Roveniemi and Kemi, Lapland, 2003 and 2004
A ritual is an action distinguished from all others in that it seeks the realization of it’s purpose through the exercise of form. In this sense ritual is art; and even historically, all art derives from ritual. -Maya Deren
Throughout human history, shelters and constructed environments have been key manifestations of civilization. The act of making places for ritual use is the earliest form of the human need for expression. Whether natural or manufactured, shelters were transformed into architecture through purposeful use and demarking them as special (and sometimes sacred) places. As time passed, inhabitants accentuated their dwellings through various forms of marking for story-telling purposes, which later evolved into a form of narrative decoration. On every continent human ritual has spawned acts of architecture and art. As society developed, human activity diverged and specialized. For art and architecture this created a rift between fields that share common roots. The condition in the twenty-first century shows our society is becoming increasingly complex-and hence problems can no longer be easily separated and resolved through a single discipline.
The Snow Show provides a unique opportunity to reexamine the ritual spirit, through the collaboration between the worlds of art and architecture. This method of working illustrates the interconnected origin, knowledge and the character of problem solving in these adjacent fields. The Snow Show will be a first-of-a-kind exhibition of artist/architect collaboration that is realized on a significant scale, consisting of thirty structures made of natural materials. A ritual is formed between paired artists and architects that will be manifested in snow and ice. By replacing materials that are both familiar and permanent with ones that are freshly unusual and ephemeral, the curators hope to neutralize initial fixity of ideas.
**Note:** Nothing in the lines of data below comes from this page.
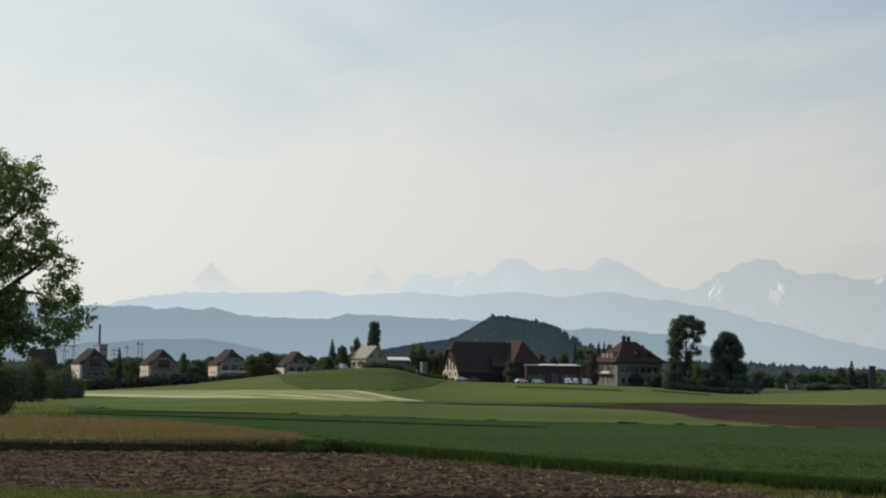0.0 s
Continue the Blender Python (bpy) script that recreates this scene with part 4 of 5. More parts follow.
# ---- buildings ----
def box(bm, x0, x1, y0, y1, z0, z1):
    v = [bm.verts.new((x, y, z)) for z in (z0, z1) for y in (y0, y1) for x in (x0, x1)]
    for f in ((0, 2, 3, 1), (4, 5, 7, 6), (0, 1, 5, 4), (2, 6, 7, 3), (0, 4, 6, 2), (1, 3, 7, 5)):
        bm.faces.new([v[i] for i in f])


def boxes(*dims):
    bm = bmesh.new()
    for d in dims:
        box(bm, *d)
    return bm


def roof_points(ln, wd, ze, zr, cut, inset):
    """Half-hipped roof over ln x wd, ridge along x: cut 0 is a full hip, 1 a gable."""
    zc, k = ze + (zr - ze) * cut, 1 - cut
    front = [(-ln / 2, -wd / 2, ze), (ln / 2, -wd / 2, ze), (ln / 2, -wd / 2 * k, zc), (ln / 2 - inset, 0, zr), (-ln / 2 + inset, 0, zr), (-ln / 2, -wd / 2 * k, zc)]
    back = [(x, -y, z) for x, y, z in front]
    ends = [[(s * ln / 2, -wd / 2 * k, zc), (s * ln / 2, wd / 2 * k, zc), (s * (ln / 2 - inset), 0, zr)] for s in (-1, 1)] if cut < 1 else []
    return front, back, ends


def roof(parent, ln, wd, ze, zr, cut, inset, mat, over=0.8, thick=0.3, along_y=False, at=(0, 0), label="", sag=0.0):
    drop = over * (zr - ze) / (wd / 2)
    front, back, ends = roof_points(ln + 2 * over, wd + 2 * over, ze - drop, zr, cut, inset)
    bm = bmesh.new()
    made = {}

    def vert(p):
        key = tuple(round(c, 4) for c in p)
        if key not in made:
            x, y, z = p
            made[key] = bm.verts.new((-y + at[0], x + at[1], z) if along_y else (x + at[0], y + at[1], z))
        return made[key]

    for poly in (front, back, *ends):
        seen = []
        for p in poly:
            v = vert(p)
            if v not in seen:
                seen.append(v)
        bm.faces.new(seen)
    bmesh.ops.recalc_face_normals(bm, faces=bm.faces)
    bmesh.ops.solidify(bm, geom=bm.faces[:], thickness=thick)
    return part("roof", bm, mat, parent, label)


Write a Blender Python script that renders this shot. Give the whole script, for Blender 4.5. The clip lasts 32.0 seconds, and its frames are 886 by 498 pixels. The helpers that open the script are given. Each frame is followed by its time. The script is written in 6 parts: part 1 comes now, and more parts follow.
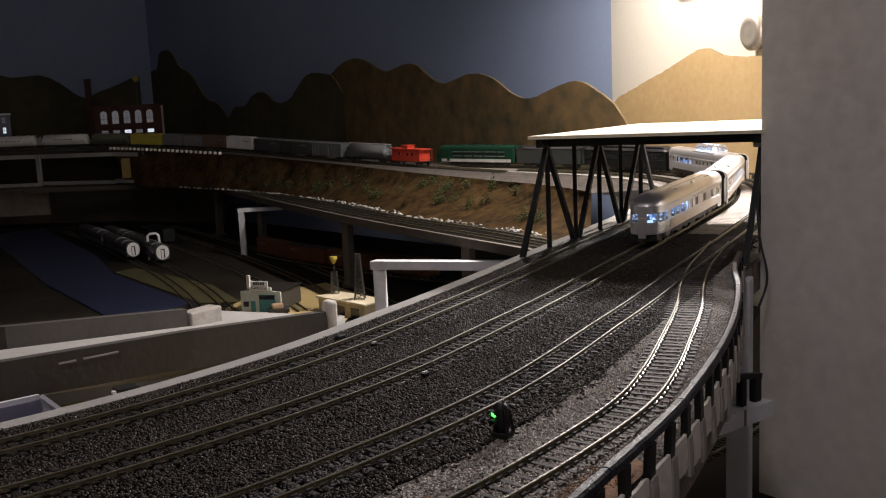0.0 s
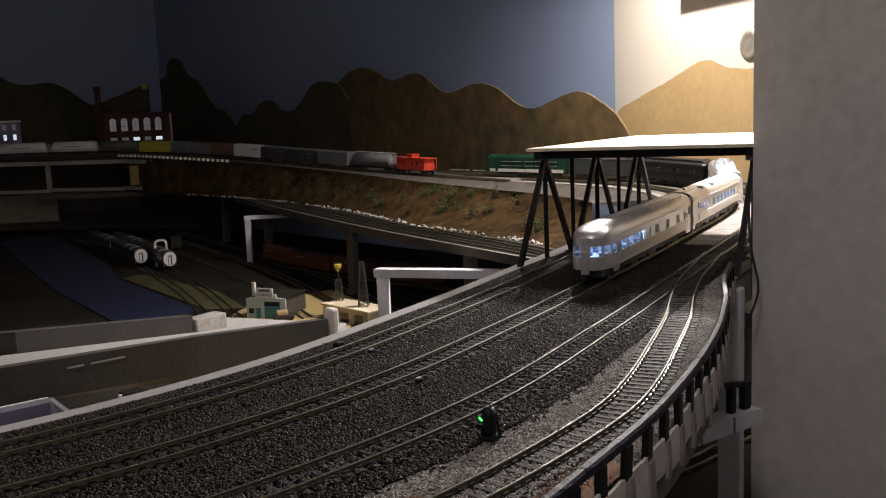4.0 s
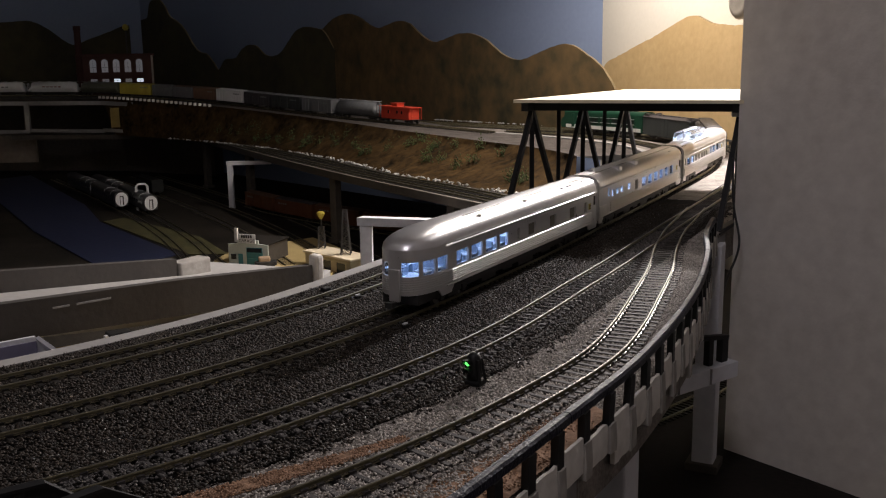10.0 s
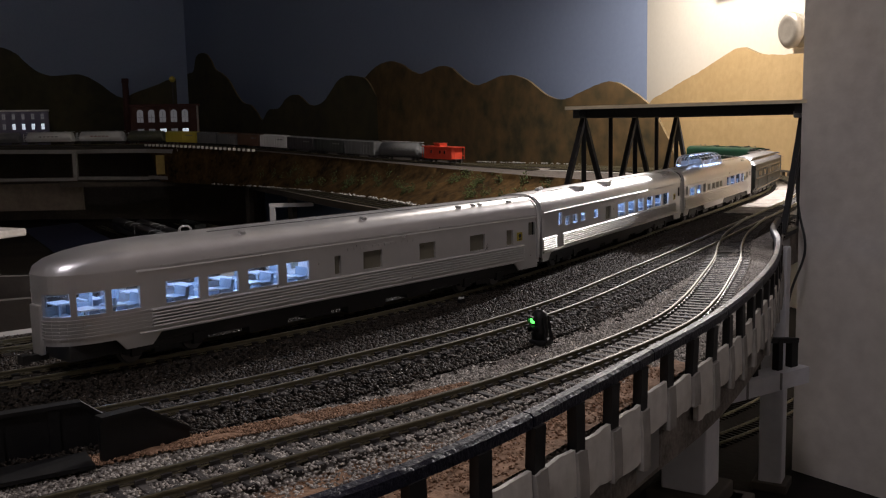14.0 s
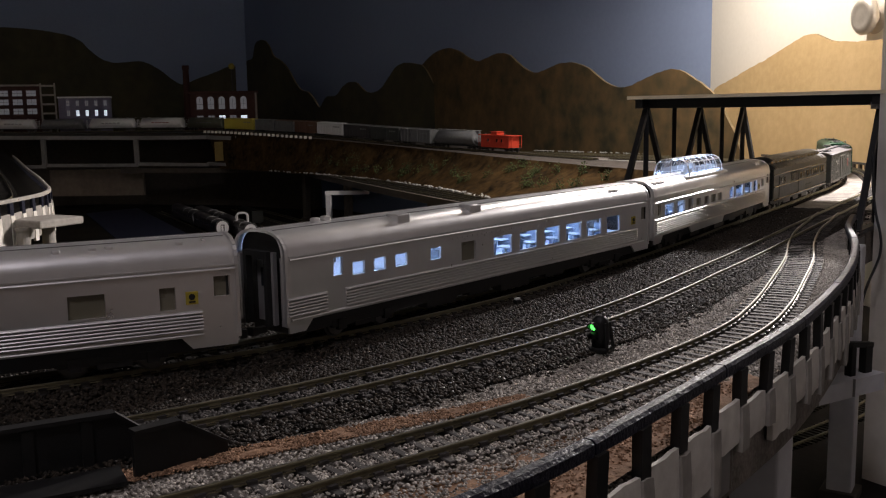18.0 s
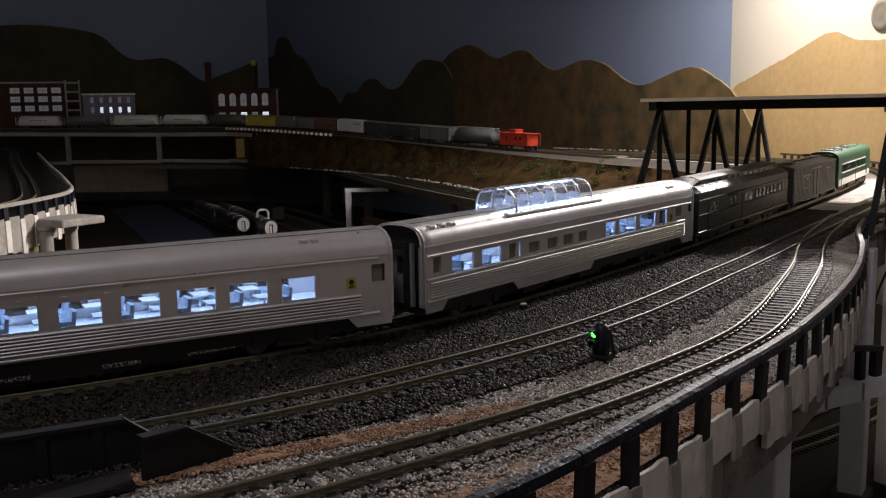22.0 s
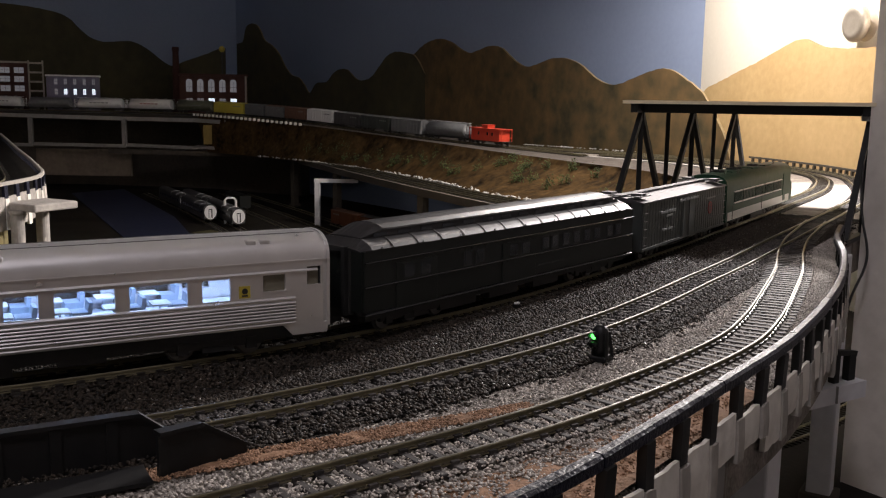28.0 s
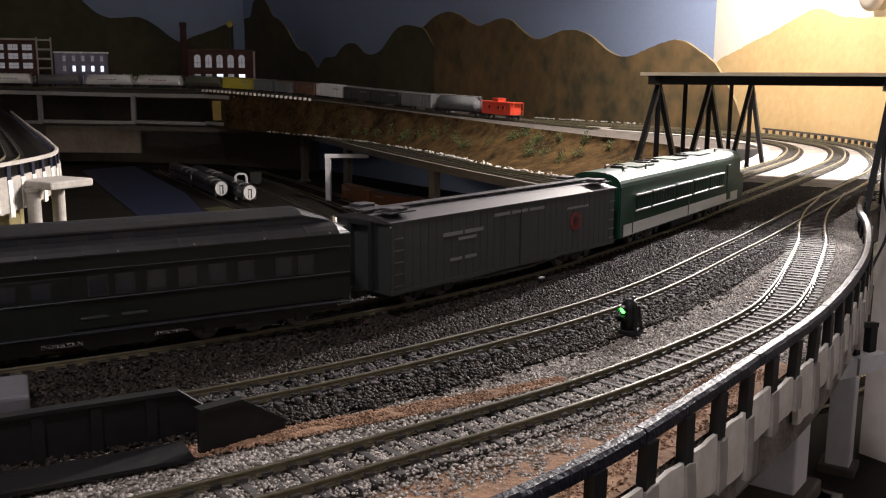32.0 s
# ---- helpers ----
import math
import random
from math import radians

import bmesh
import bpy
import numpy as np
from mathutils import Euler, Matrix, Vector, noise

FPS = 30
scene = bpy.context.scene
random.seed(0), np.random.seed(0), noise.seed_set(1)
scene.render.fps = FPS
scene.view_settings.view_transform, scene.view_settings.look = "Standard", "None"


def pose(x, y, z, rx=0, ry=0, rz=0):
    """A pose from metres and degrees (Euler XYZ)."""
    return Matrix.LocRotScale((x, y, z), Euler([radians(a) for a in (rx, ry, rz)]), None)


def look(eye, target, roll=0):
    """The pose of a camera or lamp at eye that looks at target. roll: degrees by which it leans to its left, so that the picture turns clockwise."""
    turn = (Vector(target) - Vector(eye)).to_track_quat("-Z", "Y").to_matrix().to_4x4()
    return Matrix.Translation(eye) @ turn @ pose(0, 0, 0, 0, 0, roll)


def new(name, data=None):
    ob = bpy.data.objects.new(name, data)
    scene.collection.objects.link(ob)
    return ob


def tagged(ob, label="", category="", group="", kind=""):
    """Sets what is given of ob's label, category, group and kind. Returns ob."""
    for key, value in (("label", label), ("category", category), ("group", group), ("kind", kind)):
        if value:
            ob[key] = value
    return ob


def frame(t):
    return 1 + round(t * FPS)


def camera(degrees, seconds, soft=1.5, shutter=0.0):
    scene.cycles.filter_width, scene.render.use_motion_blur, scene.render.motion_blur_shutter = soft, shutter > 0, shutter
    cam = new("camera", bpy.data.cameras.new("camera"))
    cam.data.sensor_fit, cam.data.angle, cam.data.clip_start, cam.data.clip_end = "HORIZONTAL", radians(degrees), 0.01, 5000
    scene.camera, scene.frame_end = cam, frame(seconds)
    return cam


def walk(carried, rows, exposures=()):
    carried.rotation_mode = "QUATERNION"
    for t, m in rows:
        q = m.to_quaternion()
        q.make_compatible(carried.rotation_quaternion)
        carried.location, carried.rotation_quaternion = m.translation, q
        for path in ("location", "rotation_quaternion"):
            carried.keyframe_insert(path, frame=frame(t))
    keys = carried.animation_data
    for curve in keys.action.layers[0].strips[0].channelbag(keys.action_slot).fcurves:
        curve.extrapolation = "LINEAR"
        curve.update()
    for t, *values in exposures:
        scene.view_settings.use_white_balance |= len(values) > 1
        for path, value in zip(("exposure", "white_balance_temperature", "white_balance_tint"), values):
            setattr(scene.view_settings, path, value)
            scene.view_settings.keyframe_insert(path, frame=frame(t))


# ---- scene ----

This partnership of artists and architects in a unique setting will encourage a freeing flow of communication that allows an overlap in their individual interests and expertise. Practitioners of both disciplines will utilize their critical approaches to determine standards of quality, and illustrate their ability to work together in creating works that are both intellectually challenging and beautiful (as are the most successful works of public art or architecture).
The pivotal power of The Snow Show is that it’s a laboratory for the collaboration as a productive direction for the visual and practical arts. Since September 11th, the arts community has confronted the question: Where is the new art, and how do recent events affect the arts? The curators of The Snow Show respond with “collaboration” as an alternative to the typical (and romantically individualistic) view of the individual artist working away, isolated in his studio. “Global Art” has been championed as the “new art form”, yet as a concept it often falls short to our expectations. Global Art is so “global” that art from around the world can begin to look the same. Cultural and personal distinctiveness are what should make art worthwhile. The intensely collaborative discourse developed within The Snow Show questions the fabric of creative thought and the way our society approaches its problems. This discourse is formed through the pairing of individuals whose work and outlooks are clearly disparate, and having them focus on a problem that neither can dominate. What happens when creative minds have to be focused on a single problem in a symbiotic effort? How much do they discover about how the two fields overlap? Is this overlap due to individual personal chemistries, or is there a general pattern? Will the artist examine the task at hand from an architectural point of view and the architect as an artist would? Can a set-up collaboration foster communication or is the structure too artificial? These and many additional questions arise through The Snow Show. Research gained from The Snow Show will conclude in an international museum exhibition. This exhibit will place in a curatorial and academic context the professional, theoretical, and philosophical aspects of collaboration between art and architecture. The traveling exhibition will examine the work of the artist/architect teams through photographs, drawings, videos, models, and other materials.
Through the inspiring approach of collaboration, the curators hope to use The Snow Show as an example to prove that, in some cases, working as a team may yield greater (or more interesting) fruit than working alone. The collaborative premise will be the driving force throughout the design of the exhibition and the surrounding events: The Finland cities of Rovaniemi and Kemi in Lapland are collaborating with each other to bring about this major event. At the political level, education, labor, and culture will collaborate to create an international, multi-faceted event. Finally, the greatest collaboration of all will take place when the international participants and visitors converge and co-mingle at the Lapland site. The culmination of the process will be a festive opening where we expect both international and national press to attend-and through which the rest of the world can experience the spirit and excitement of The Snow Show.